## Begin Data shown

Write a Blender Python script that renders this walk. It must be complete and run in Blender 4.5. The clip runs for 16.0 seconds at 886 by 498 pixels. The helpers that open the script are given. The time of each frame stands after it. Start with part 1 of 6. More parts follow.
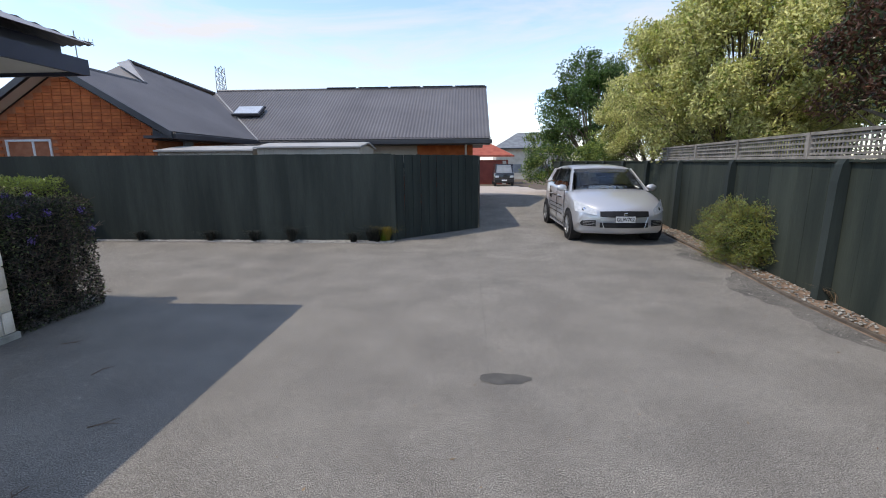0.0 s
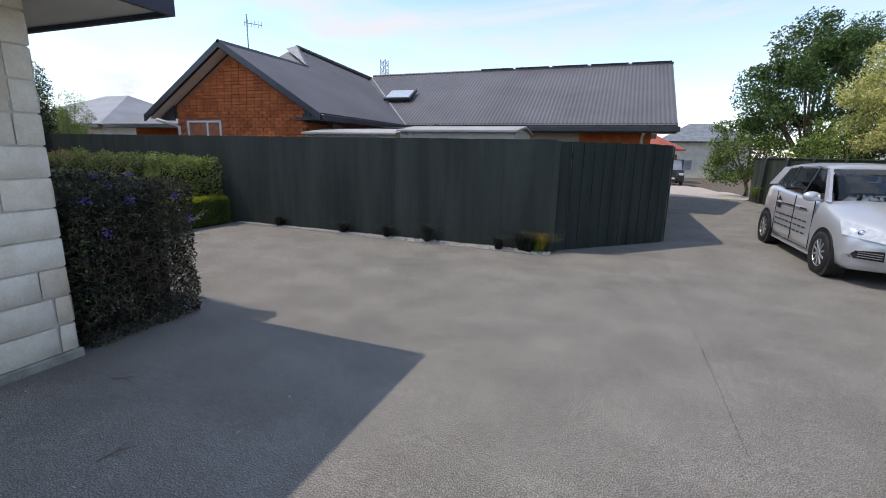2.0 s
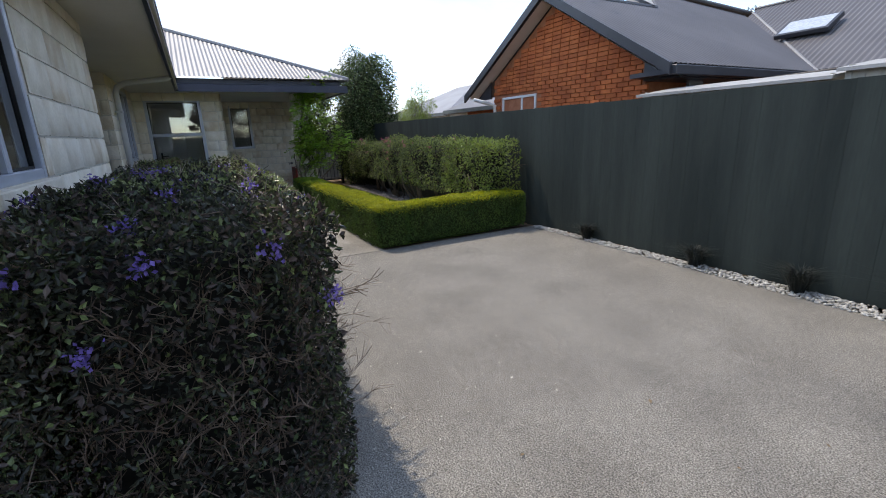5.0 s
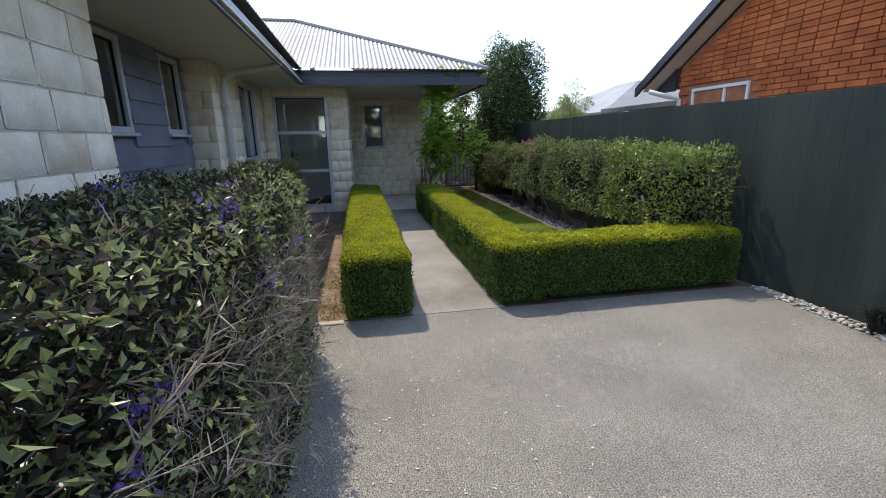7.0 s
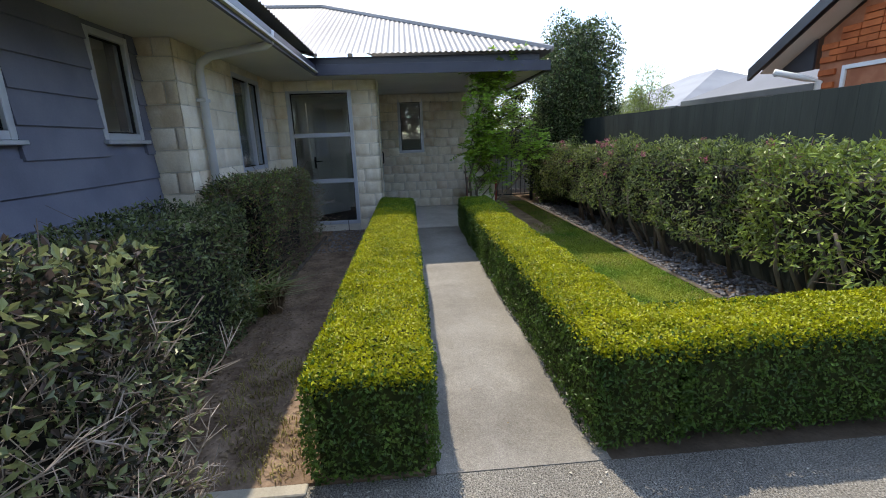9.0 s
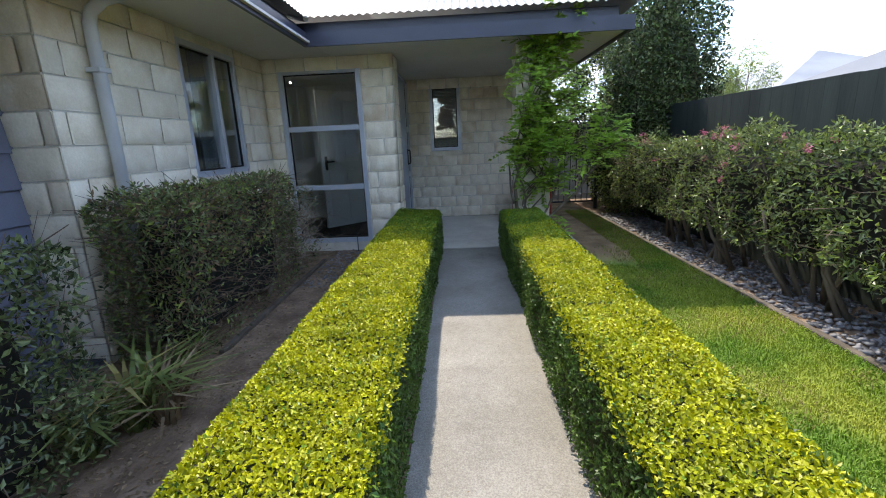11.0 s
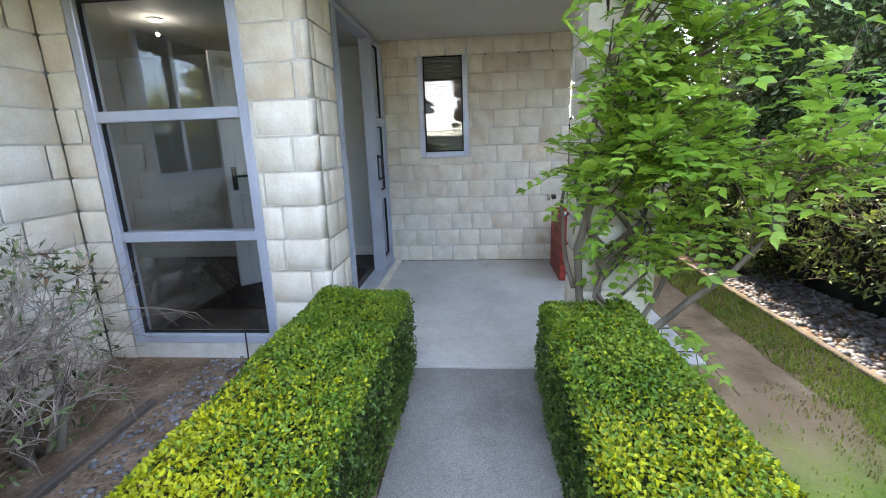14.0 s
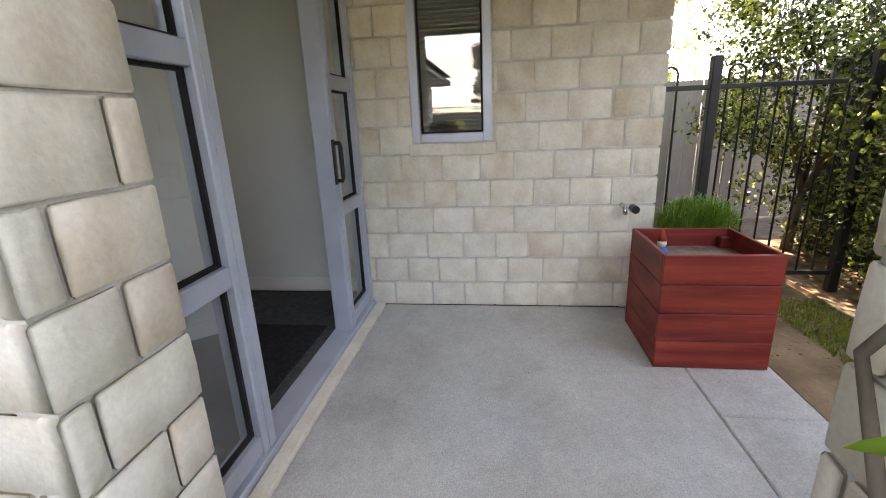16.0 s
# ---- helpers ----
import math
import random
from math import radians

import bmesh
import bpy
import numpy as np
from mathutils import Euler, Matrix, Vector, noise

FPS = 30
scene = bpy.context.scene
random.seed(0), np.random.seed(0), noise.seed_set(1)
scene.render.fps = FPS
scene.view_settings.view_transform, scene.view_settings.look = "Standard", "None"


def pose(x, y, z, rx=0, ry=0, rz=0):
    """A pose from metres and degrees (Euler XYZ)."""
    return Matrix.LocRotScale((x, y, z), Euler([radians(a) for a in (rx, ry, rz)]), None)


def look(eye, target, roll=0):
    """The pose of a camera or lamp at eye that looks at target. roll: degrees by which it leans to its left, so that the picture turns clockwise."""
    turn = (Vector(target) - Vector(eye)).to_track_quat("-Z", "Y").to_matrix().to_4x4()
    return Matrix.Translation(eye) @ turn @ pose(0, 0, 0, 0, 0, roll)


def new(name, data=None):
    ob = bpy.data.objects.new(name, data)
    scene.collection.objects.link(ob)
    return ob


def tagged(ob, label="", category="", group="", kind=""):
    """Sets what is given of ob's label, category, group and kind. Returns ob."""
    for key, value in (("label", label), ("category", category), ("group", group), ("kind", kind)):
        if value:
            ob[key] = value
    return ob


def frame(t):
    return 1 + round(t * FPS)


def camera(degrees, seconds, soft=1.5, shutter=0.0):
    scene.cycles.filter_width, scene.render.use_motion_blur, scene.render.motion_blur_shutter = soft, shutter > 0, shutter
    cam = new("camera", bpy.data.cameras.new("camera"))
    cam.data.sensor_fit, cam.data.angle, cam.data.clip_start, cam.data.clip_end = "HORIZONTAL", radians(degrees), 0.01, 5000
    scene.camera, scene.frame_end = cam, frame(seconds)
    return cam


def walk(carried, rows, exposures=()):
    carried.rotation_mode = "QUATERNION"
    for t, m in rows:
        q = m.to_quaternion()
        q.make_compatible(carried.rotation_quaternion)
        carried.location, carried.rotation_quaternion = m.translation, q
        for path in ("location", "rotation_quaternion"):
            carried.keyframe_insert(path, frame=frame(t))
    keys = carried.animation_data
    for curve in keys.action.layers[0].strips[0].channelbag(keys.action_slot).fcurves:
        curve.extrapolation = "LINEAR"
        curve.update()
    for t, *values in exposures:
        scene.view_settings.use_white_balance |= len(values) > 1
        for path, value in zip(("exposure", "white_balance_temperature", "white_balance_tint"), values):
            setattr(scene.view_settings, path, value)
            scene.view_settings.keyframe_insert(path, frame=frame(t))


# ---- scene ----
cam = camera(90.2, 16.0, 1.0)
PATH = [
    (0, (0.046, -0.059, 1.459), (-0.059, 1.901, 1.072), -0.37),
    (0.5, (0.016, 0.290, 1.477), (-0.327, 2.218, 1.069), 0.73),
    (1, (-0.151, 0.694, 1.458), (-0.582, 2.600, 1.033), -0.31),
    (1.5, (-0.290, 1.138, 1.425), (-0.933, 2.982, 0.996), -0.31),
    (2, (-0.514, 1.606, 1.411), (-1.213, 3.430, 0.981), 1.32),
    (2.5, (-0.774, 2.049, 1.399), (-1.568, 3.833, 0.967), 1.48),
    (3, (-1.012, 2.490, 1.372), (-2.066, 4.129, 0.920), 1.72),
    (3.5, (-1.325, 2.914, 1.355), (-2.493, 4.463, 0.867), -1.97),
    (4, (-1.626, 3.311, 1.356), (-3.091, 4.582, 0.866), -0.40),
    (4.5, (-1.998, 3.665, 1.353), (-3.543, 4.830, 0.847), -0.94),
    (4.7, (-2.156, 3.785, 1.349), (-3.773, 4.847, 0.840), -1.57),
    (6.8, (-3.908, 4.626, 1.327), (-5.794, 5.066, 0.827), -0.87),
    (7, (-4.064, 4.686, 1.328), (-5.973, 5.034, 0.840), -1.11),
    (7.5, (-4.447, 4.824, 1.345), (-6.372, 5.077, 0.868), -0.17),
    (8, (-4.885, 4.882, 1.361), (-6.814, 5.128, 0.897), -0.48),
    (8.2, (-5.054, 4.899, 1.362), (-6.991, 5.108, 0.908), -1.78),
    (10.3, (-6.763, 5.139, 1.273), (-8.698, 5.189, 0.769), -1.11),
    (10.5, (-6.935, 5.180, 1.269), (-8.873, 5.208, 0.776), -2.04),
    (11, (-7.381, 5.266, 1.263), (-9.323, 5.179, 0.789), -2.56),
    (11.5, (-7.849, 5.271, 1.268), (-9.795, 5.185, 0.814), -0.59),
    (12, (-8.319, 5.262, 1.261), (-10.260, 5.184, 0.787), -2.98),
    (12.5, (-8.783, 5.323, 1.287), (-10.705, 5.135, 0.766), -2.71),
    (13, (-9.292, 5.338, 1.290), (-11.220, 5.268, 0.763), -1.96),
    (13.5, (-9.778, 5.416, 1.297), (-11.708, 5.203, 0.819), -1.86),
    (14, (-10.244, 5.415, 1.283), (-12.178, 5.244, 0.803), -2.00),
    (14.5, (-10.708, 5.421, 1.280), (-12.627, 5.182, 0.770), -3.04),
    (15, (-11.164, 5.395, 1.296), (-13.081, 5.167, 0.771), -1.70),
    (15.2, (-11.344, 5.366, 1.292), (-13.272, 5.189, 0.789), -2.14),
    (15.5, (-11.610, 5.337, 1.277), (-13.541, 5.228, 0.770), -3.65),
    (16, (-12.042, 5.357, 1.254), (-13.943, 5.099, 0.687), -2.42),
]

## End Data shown

◆ **What is asked**
Gather all lines from the listing above in which "carried" occurs.

◆ **The solution**
def walk(carried, rows, exposures=()):
    carried.rotation_mode = "QUATERNION"
        q.make_compatible(carried.rotation_quaternion)
        carried.location, carried.rotation_quaternion = m.translation, q
            carried.keyframe_insert(path, frame=frame(t))
    keys = carried.animation_data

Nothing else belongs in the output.